What you have to do: Copy every line of the data that includes the string "this".

Dataset extract:
▼
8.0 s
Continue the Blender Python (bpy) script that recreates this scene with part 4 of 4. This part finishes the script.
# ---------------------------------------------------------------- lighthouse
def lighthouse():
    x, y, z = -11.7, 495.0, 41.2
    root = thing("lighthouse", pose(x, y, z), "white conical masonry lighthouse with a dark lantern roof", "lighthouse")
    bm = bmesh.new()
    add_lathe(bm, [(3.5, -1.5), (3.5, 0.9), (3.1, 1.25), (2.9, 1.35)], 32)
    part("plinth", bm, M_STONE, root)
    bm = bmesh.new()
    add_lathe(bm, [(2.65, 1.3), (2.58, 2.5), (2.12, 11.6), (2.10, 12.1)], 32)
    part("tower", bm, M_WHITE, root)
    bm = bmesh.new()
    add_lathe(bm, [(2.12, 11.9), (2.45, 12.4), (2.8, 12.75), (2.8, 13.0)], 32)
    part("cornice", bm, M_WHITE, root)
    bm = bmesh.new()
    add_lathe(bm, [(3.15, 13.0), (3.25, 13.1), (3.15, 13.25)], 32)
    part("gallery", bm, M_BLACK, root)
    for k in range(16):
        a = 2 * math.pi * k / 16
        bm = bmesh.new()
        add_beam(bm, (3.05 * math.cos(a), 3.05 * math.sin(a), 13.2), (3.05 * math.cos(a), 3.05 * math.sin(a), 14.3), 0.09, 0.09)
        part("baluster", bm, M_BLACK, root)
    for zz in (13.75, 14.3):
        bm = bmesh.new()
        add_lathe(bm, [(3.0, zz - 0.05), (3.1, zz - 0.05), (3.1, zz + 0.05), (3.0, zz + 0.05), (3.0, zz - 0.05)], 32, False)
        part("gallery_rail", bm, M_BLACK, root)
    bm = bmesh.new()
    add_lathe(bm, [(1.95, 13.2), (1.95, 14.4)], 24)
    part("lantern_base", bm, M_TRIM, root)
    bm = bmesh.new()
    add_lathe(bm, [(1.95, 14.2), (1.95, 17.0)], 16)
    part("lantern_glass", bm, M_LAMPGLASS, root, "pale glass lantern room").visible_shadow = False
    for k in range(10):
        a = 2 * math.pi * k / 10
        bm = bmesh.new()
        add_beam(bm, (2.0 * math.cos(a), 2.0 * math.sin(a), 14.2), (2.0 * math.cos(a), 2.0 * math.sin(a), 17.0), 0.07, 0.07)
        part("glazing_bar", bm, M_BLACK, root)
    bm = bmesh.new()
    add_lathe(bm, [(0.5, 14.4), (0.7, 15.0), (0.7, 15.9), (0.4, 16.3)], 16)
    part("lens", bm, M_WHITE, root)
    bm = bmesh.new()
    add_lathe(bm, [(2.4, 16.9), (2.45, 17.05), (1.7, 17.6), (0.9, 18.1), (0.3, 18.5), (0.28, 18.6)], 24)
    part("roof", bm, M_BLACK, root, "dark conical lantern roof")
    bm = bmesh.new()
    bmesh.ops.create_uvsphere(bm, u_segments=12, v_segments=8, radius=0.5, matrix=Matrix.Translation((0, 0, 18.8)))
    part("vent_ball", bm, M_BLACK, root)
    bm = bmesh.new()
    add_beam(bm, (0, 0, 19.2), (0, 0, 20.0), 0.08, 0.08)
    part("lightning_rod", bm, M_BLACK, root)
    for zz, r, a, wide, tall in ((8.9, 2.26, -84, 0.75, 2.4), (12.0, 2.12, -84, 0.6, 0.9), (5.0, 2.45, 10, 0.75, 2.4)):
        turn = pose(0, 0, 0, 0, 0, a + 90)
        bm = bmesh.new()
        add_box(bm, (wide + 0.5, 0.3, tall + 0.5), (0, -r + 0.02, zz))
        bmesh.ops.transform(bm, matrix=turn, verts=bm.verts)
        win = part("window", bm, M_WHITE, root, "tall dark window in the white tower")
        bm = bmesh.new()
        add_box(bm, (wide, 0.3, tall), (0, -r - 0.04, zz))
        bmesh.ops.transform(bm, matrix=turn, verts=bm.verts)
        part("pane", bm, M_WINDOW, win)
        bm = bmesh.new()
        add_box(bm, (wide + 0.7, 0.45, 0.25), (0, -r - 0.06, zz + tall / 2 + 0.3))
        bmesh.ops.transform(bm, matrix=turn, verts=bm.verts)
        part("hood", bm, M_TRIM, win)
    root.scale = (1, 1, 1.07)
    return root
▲
▼
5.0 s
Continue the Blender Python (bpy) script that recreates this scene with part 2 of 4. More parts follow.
▲
Task result:
Continue the Blender Python (bpy) script that recreates this scene with part 4 of 4. This part finishes the script.
Continue the Blender Python (bpy) script that recreates this scene with part 2 of 4. More parts follow.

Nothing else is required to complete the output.